-- BEGIN Recorded information --

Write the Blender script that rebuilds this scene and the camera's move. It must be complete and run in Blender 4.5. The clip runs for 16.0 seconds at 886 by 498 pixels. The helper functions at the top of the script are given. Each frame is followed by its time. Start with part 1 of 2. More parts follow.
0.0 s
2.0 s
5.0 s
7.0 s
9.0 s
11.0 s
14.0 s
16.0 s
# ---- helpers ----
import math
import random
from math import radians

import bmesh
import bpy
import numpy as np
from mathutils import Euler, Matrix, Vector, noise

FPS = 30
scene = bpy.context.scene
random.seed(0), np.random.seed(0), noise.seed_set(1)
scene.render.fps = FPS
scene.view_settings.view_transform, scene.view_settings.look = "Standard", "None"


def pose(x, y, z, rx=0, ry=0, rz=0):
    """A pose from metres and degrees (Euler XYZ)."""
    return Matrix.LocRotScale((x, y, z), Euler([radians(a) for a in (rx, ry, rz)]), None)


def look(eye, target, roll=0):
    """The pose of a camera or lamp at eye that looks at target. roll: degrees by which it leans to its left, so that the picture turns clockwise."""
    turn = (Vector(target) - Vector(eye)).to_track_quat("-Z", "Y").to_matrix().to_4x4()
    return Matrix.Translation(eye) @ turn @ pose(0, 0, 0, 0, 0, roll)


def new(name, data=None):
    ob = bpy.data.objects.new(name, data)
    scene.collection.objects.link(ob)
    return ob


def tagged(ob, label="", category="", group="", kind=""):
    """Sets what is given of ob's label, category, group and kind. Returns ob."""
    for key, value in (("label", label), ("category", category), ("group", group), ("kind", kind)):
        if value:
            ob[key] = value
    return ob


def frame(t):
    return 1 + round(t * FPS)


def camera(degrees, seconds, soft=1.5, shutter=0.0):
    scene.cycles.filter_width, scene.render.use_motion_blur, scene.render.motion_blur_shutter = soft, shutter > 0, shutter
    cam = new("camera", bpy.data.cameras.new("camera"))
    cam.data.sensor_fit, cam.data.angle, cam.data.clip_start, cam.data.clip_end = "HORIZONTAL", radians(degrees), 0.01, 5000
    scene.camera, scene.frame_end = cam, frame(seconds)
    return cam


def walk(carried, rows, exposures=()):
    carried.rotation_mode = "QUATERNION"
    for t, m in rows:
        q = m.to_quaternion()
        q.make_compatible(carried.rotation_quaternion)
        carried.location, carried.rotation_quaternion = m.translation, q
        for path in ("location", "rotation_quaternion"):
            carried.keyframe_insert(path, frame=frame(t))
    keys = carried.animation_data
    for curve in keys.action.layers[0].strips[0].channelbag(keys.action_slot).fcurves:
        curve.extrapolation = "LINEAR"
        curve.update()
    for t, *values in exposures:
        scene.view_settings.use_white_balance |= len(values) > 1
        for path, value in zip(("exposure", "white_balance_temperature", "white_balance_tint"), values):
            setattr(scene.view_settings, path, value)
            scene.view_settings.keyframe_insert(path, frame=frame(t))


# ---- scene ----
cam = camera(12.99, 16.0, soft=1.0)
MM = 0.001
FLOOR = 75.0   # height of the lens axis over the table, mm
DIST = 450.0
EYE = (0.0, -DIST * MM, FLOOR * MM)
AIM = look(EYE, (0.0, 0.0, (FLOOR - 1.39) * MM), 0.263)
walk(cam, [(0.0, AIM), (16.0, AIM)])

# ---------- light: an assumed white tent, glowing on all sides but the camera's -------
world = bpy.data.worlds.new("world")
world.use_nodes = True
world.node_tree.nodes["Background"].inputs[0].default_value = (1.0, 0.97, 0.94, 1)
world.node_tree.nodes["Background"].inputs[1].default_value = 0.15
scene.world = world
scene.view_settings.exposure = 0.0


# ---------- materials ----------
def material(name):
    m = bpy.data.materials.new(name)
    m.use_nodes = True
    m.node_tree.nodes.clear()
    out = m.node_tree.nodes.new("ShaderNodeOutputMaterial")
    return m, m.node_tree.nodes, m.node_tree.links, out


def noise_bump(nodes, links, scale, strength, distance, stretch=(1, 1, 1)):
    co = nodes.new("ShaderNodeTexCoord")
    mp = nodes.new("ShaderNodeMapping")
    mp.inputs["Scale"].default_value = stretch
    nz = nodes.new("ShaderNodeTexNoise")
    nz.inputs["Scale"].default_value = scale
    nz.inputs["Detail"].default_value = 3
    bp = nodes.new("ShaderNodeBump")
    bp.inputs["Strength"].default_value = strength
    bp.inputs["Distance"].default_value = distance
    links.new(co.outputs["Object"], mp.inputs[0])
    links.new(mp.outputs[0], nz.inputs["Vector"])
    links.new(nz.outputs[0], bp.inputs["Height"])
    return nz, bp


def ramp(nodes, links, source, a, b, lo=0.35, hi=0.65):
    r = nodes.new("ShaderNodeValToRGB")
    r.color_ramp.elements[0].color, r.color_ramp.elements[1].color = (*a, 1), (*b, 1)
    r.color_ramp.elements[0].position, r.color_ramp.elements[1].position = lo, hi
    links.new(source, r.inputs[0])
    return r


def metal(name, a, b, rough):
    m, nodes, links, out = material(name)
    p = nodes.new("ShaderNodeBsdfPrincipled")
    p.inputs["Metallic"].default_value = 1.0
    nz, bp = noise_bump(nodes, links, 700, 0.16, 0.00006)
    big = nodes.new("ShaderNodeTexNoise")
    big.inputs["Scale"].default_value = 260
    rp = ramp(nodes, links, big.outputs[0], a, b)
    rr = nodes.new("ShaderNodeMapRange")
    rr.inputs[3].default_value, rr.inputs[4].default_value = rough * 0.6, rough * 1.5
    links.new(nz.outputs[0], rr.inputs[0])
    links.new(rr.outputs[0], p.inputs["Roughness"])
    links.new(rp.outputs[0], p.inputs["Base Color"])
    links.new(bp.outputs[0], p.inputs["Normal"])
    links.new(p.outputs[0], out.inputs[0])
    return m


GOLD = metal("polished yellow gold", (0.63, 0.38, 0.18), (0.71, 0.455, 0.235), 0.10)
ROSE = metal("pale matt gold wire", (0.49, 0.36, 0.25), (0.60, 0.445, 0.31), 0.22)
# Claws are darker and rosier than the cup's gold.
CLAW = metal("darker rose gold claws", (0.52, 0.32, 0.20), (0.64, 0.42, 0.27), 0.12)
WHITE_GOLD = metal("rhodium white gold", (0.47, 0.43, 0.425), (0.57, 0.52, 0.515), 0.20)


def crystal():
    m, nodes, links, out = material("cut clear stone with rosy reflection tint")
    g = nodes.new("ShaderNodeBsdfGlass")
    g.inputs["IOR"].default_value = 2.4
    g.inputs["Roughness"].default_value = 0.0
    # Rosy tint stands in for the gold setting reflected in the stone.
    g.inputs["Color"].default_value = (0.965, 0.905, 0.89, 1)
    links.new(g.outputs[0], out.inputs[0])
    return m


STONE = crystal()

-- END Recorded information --

- _Job_
Copy the data above in full, character for character.

- _The answer_
Write the Blender script that rebuilds this scene and the camera's move. It must be complete and run in Blender 4.5. The clip runs for 16.0 seconds at 886 by 498 pixels. The helper functions at the top of the script are given. Each frame is followed by its time. Start with part 1 of 2. More parts follow.
0.0 s
2.0 s
5.0 s
7.0 s
9.0 s
11.0 s
14.0 s
16.0 s
# ---- helpers ----
import math
import random
from math import radians

import bmesh
import bpy
import numpy as np
from mathutils import Euler, Matrix, Vector, noise

FPS = 30
scene = bpy.context.scene
random.seed(0), np.random.seed(0), noise.seed_set(1)
scene.render.fps = FPS
scene.view_settings.view_transform, scene.view_settings.look = "Standard", "None"


def pose(x, y, z, rx=0, ry=0, rz=0):
    """A pose from metres and degrees (Euler XYZ)."""
    return Matrix.LocRotScale((x, y, z), Euler([radians(a) for a in (rx, ry, rz)]), None)


def look(eye, target, roll=0):
    """The pose of a camera or lamp at eye that looks at target. roll: degrees by which it leans to its left, so that the picture turns clockwise."""
    turn = (Vector(target) - Vector(eye)).to_track_quat("-Z", "Y").to_matrix().to_4x4()
    return Matrix.Translation(eye) @ turn @ pose(0, 0, 0, 0, 0, roll)


def new(name, data=None):
    ob = bpy.data.objects.new(name, data)
    scene.collection.objects.link(ob)
    return ob


def tagged(ob, label="", category="", group="", kind=""):
    """Sets what is given of ob's label, category, group and kind. Returns ob."""
    for key, value in (("label", label), ("category", category), ("group", group), ("kind", kind)):
        if value:
            ob[key] = value
    return ob


def frame(t):
    return 1 + round(t * FPS)


def camera(degrees, seconds, soft=1.5, shutter=0.0):
    scene.cycles.filter_width, scene.render.use_motion_blur, scene.render.motion_blur_shutter = soft, shutter > 0, shutter
    cam = new("camera", bpy.data.cameras.new("camera"))
    cam.data.sensor_fit, cam.data.angle, cam.data.clip_start, cam.data.clip_end = "HORIZONTAL", radians(degrees), 0.01, 5000
    scene.camera, scene.frame_end = cam, frame(seconds)
    return cam


def walk(carried, rows, exposures=()):
    carried.rotation_mode = "QUATERNION"
    for t, m in rows:
        q = m.to_quaternion()
        q.make_compatible(carried.rotation_quaternion)
        carried.location, carried.rotation_quaternion = m.translation, q
        for path in ("location", "rotation_quaternion"):
            carried.keyframe_insert(path, frame=frame(t))
    keys = carried.animation_data
    for curve in keys.action.layers[0].strips[0].channelbag(keys.action_slot).fcurves:
        curve.extrapolation = "LINEAR"
        curve.update()
    for t, *values in exposures:
        scene.view_settings.use_white_balance |= len(values) > 1
        for path, value in zip(("exposure", "white_balance_temperature", "white_balance_tint"), values):
            setattr(scene.view_settings, path, value)
            scene.view_settings.keyframe_insert(path, frame=frame(t))


# ---- scene ----
cam = camera(12.99, 16.0, soft=1.0)
MM = 0.001
FLOOR = 75.0   # height of the lens axis over the table, mm
DIST = 450.0
EYE = (0.0, -DIST * MM, FLOOR * MM)
AIM = look(EYE, (0.0, 0.0, (FLOOR - 1.39) * MM), 0.263)
walk(cam, [(0.0, AIM), (16.0, AIM)])

# ---------- light: an assumed white tent, glowing on all sides but the camera's -------
world = bpy.data.worlds.new("world")
world.use_nodes = True
world.node_tree.nodes["Background"].inputs[0].default_value = (1.0, 0.97, 0.94, 1)
world.node_tree.nodes["Background"].inputs[1].default_value = 0.15
scene.world = world
scene.view_settings.exposure = 0.0


# ---------- materials ----------
def material(name):
    m = bpy.data.materials.new(name)
    m.use_nodes = True
    m.node_tree.nodes.clear()
    out = m.node_tree.nodes.new("ShaderNodeOutputMaterial")
    return m, m.node_tree.nodes, m.node_tree.links, out


def noise_bump(nodes, links, scale, strength, distance, stretch=(1, 1, 1)):
    co = nodes.new("ShaderNodeTexCoord")
    mp = nodes.new("ShaderNodeMapping")
    mp.inputs["Scale"].default_value = stretch
    nz = nodes.new("ShaderNodeTexNoise")
    nz.inputs["Scale"].default_value = scale
    nz.inputs["Detail"].default_value = 3
    bp = nodes.new("ShaderNodeBump")
    bp.inputs["Strength"].default_value = strength
    bp.inputs["Distance"].default_value = distance
    links.new(co.outputs["Object"], mp.inputs[0])
    links.new(mp.outputs[0], nz.inputs["Vector"])
    links.new(nz.outputs[0], bp.inputs["Height"])
    return nz, bp


def ramp(nodes, links, source, a, b, lo=0.35, hi=0.65):
    r = nodes.new("ShaderNodeValToRGB")
    r.color_ramp.elements[0].color, r.color_ramp.elements[1].color = (*a, 1), (*b, 1)
    r.color_ramp.elements[0].position, r.color_ramp.elements[1].position = lo, hi
    links.new(source, r.inputs[0])
    return r


def metal(name, a, b, rough):
    m, nodes, links, out = material(name)
    p = nodes.new("ShaderNodeBsdfPrincipled")
    p.inputs["Metallic"].default_value = 1.0
    nz, bp = noise_bump(nodes, links, 700, 0.16, 0.00006)
    big = nodes.new("ShaderNodeTexNoise")
    big.inputs["Scale"].default_value = 260
    rp = ramp(nodes, links, big.outputs[0], a, b)
    rr = nodes.new("ShaderNodeMapRange")
    rr.inputs[3].default_value, rr.inputs[4].default_value = rough * 0.6, rough * 1.5
    links.new(nz.outputs[0], rr.inputs[0])
    links.new(rr.outputs[0], p.inputs["Roughness"])
    links.new(rp.outputs[0], p.inputs["Base Color"])
    links.new(bp.outputs[0], p.inputs["Normal"])
    links.new(p.outputs[0], out.inputs[0])
    return m


GOLD = metal("polished yellow gold", (0.63, 0.38, 0.18), (0.71, 0.455, 0.235), 0.10)
ROSE = metal("pale matt gold wire", (0.49, 0.36, 0.25), (0.60, 0.445, 0.31), 0.22)
# Claws are darker and rosier than the cup's gold.
CLAW = metal("darker rose gold claws", (0.52, 0.32, 0.20), (0.64, 0.42, 0.27), 0.12)
WHITE_GOLD = metal("rhodium white gold", (0.47, 0.43, 0.425), (0.57, 0.52, 0.515), 0.20)


def crystal():
    m, nodes, links, out = material("cut clear stone with rosy reflection tint")
    g = nodes.new("ShaderNodeBsdfGlass")
    g.inputs["IOR"].default_value = 2.4
    g.inputs["Roughness"].default_value = 0.0
    # Rosy tint stands in for the gold setting reflected in the stone.
    g.inputs["Color"].default_value = (0.965, 0.905, 0.89, 1)
    links.new(g.outputs[0], out.inputs[0])
    return m


STONE = crystal()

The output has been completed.